Caldeira  Entre os fazendeiros, alguns poucos eram latifundiários. A vida do fazendeiro era escravista, mas o latifúndio é uma exceção produtiva e quantitativa na vida brasileira colonial. É até hoje. Os grandes latifúndios da pecuária não exportavam carne até o século XX. Era tudo destinado ao interno. Já existiam grandes produtores de carne, de milho, arroz, algodão, etc., antes de tudo isso ser exportado.

GR  Então por que o foco dos estudos sobre a riqueza é sobre as exportações de primários?
Caldeira  Tudo que eu falei só pôde ser contado depois do advento do computador. Nada nessa história estava ao alcance dos estudiosos do tempo anterior porque toda a história que contei exige processamento de dados de censos por computador. À mão ninguém podia processar. Então, a interpretação possível do censo de 1820, por exemplo, só teve a riqueza de análise que teve quando o levantamento inteiro foi para o computador.

A ideia da roça como um centro de alimentação era da cultura nativa. Depois surgiram os armazéns

GR  Nessa análise entra a econometria?
Caldeira  A econometria foi criada pelo economista Robert Fogel basicamente, que ganhou o Prêmio Nobel de Economia em 1993, mas o primeiro trabalho que ele publicou foi em meados da década de 1960. Ela  é filha do computador. Tudo isso é recente no mundo, não estava ao alcance. O historiador não tem ideia do que é ler a documentação de um censo local. Nenhum deles tinha a mais vaga possibilidade de contar essa história porque, quando se falava de latifúndio, por exemplo, as pessoas achavam que de fato aquilo era o centro de tudo. Mas, quando você vai ver nos censos, constata que  é a minoria. Salvador tinha 110 engenhos em 1600 e 4 mil proprietários, empresários plantadores de cana, tabaco, fora os pecuaristas, numa população de 100 mil pessoas. Estamos falando de produtores que vão desde o índio até esse intermediário que ainda é pequena propriedade. O latifúndio reunia só um centésimo da população escrava.

GR  A participação do campo na nossa história é maior do que se pensava?
Caldeira  O campo era o Produto Interno Bruto (PIB) do Brasil até a Primeira República, até o século XX. Não dá para calcular porque PIB é um conceito do século XX, mas o grosso da produção econômica brasileira e do que se projeta para trás era a produção agrícola até o século passado.

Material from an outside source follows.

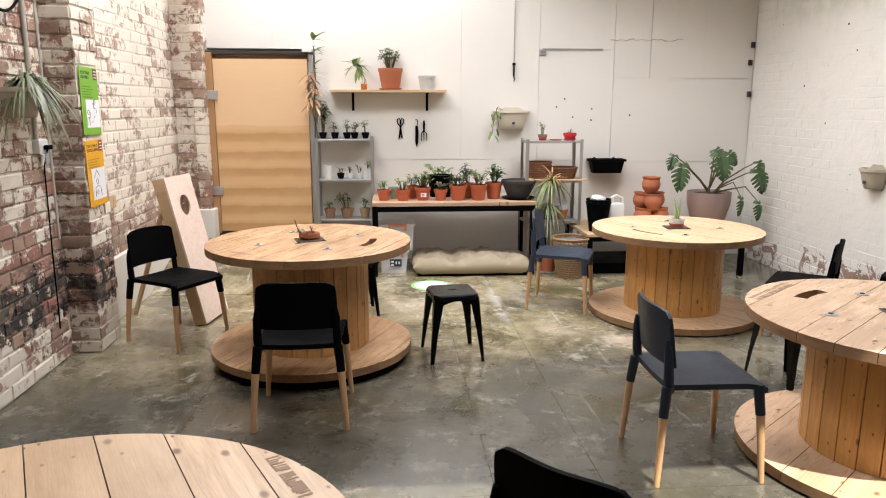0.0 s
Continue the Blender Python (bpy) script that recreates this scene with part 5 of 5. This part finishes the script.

GR  Apesar da produção voltada para o mercado interno, valoriza-se mais a produção tipo exportação. Como vê isso?
Caldeira  Boa parte da soja e do café é consumida aqui dentro. Quer dizer, a agricultura brasileira tem uma vocação global, mas o grosso da produção agrícola é consumido no Brasil, não é exportado. Exporta-se uma fração pequena. O mercado interno é muito significativo, talvez muito maior do que o de exportação. No caso do leite, quase 100% da produção é consumida aqui dentro.

GR  Mas prevalece a ideia de que o país produz para exportar e de que a riqueza não fica no Brasil.
Caldeira  Um outro corolário das interpretações tradicionais é que riqueza é gerada só na exportação e o resto era subsistência. Daí a noção de que riqueza era só o que se exportava, de que só existia economia monetária com o embarque de  mercadorias. Não era assim. O grosso era consumido aqui dentro mesmo.